Comment Re:What's a good alternative? (Score 2) 764
Consider the BeBook Neo or Club readers. These will read many of the popular ebook formats.
Some libertarian-minded commenters here seem to think that Amazon is operating strictly within a "self-regulating" free market and ought to have the rights of private individuals and especially conservatives, who demand the freedom to ignore externalities. In fact Amazon actively engages in monopolistic practices and resists free markets. (I'll avoid the larger issue that Amazon depends deeply on government to ensure that markets it operates in function under controlled conditions, but resists acknowledging this and tries to avoid paying for the services it takes for granted, such as trademark, copyright, trade secret and patent protection--like many companies.)

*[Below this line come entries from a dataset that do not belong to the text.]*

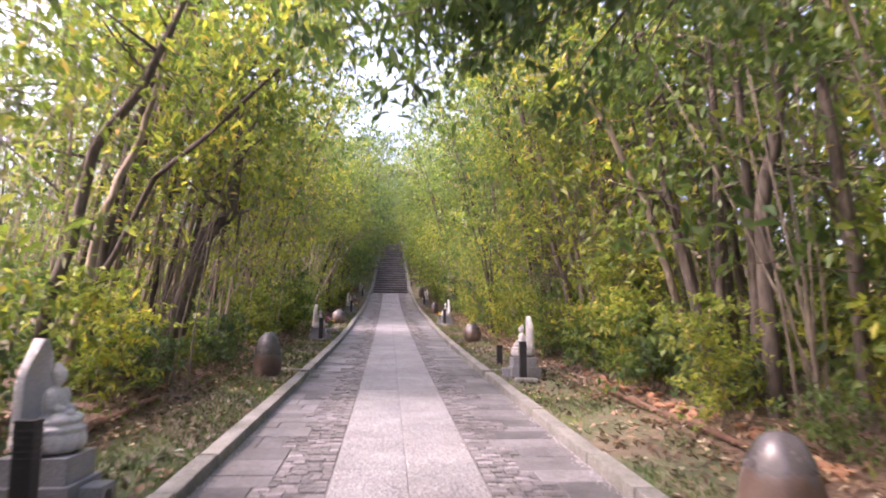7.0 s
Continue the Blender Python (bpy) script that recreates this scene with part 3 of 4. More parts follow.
build_verge_shrubs()
for bush, bx, by, bs in ((0, -2.85, 36.3, 1.2), (1, -3.0, 37.2, 1.15), (0, -2.95, 35.5, 1.2), (2, -3.05, 38.2, 1.1), (1, -3.1, 39.0, 1.0)):
    place(SHRUBS[bush], bx, by, 67 * by, bs)


# ---- statues, plinths, bollards ----
def statue_bm():
    """Seated figure before a leaf-shaped back slab, on a lotus; faces its own +x. Plain shapes."""
    bm = bmesh.new()
    lathe(bm, [(0.145, 0.0), (0.18, 0.02), (0.205, 0.065), (0.207, 0.10), (0.198, 0.128), (0.208, 0.14), (0.208, 0.158), (0.19, 0.165)], 28)
    for k in range(12):
        a = 2 * math.pi * k / 12
        r = bmesh.ops.create_icosphere(bm, subdivisions=2, radius=1.0)
        bmesh.ops.scale(bm, vec=(0.022, 0.058, 0.058), verts=r["verts"])
        bmesh.ops.rotate(bm, verts=r["verts"], cent=(0, 0, 0), matrix=Matrix.Rotation(a, 3, "Z"))
        bmesh.ops.translate(bm, vec=(0.194 * math.cos(a), 0.194 * math.sin(a), 0.075), verts=r["verts"])
    ball(bm, (0.045, 0, 0.195), (0.135, 0.17, 0.042))
    for s in (-1, 1):
        ball(bm, (0.095, s * 0.10, 0.206), (0.07, 0.066, 0.038))
        ball(bm, (0.035, s * 0.098, 0.335), (0.036, 0.032, 0.07))
        ball(bm, (0.075, s * 0.075, 0.272), (0.055, 0.026, 0.026))
    ball(bm, (0.015, 0, 0.30), (0.068, 0.088, 0.105))
    ball(bm, (0.015, 0, 0.365), (0.05, 0.098, 0.04))
    ball(bm, (0.115, 0, 0.245), (0.034, 0.055, 0.024))
    ball(bm, (0.028, 0, 0.425), (0.03, 0.03, 0.03))
    ball(bm, (0.032, 0, 0.475), (0.052, 0.048, 0.06), 3)
    ball(bm, (0.02, 0, 0.535), (0.027, 0.027, 0.026))
    # back slab: pointed leaf outline, bent forward at the tip
    rows, n, sec = [], 16, 8
    for i in range(n + 1):
        t = i / n
        z = 0.13 + 0.58 * t
        half = 0.18 * (1 - max(0, (t - 0.45) / 0.55) ** 2.2) + 0.004
        x = -0.155 + 0.10 * max(0, t - 0.3) ** 2
        front, back = [], []
        for k in range(sec + 1):
            u = -1 + 2 * k / sec
            bend = 0.06 * u * u
            front.append(bm.verts.new((x + 0.014 + bend, u * half, z)))
            back.append(bm.verts.new((x - 0.035 + bend * 0.8, u * half, z)))
        rows.append(front + back[::-1])
    m = len(rows[0])
    for a, b in zip(rows, rows[1:]):
        for k in range(m):
            bm.faces.new((a[k], a[(k + 1) % m], b[(k + 1) % m], b[k]))
    bm.faces.new(rows[0][::-1])
    bm.faces.new(rows[-1])
    return bm


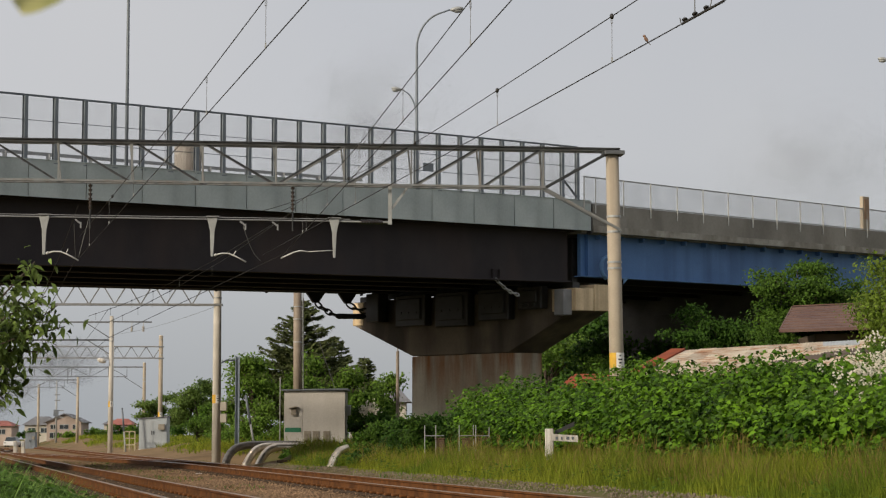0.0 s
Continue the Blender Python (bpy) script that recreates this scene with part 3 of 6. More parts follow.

I used to have an Amazon Kindle. They advertise low prices for electronic books. But those purchases are tied to an Amazon Kindle account, not to you. You cannot transfer a book you have read to someone else, as if it were a real book. The analogy between physical property and intellectual property breaks down. Amazon controls downstream copies of the electronic books you purchase from them. You pay $9.99 to Amazon for an ebook in the mistaken belief that you are saving money on the purchase of merchandise that purportedly behaves like physical property. In fact, that $9.99 helps Amazon stifle markets. If I sold you my Amazon Kindle with the books I purchased, and you re-registered the Kindle in your name, my books would vanish. It would be as if I sold you my bookshelf with books I purchased from Amazon, and Amazon removed the books once you claimed the bookshelf.
You could say that I agreed to whatever terms Amazon devised. Fine: not acknowledging that Amazon's monopolistic practices have nothing to do with free markets is ideology. And that is one reason why I am recommending the BeBook reader.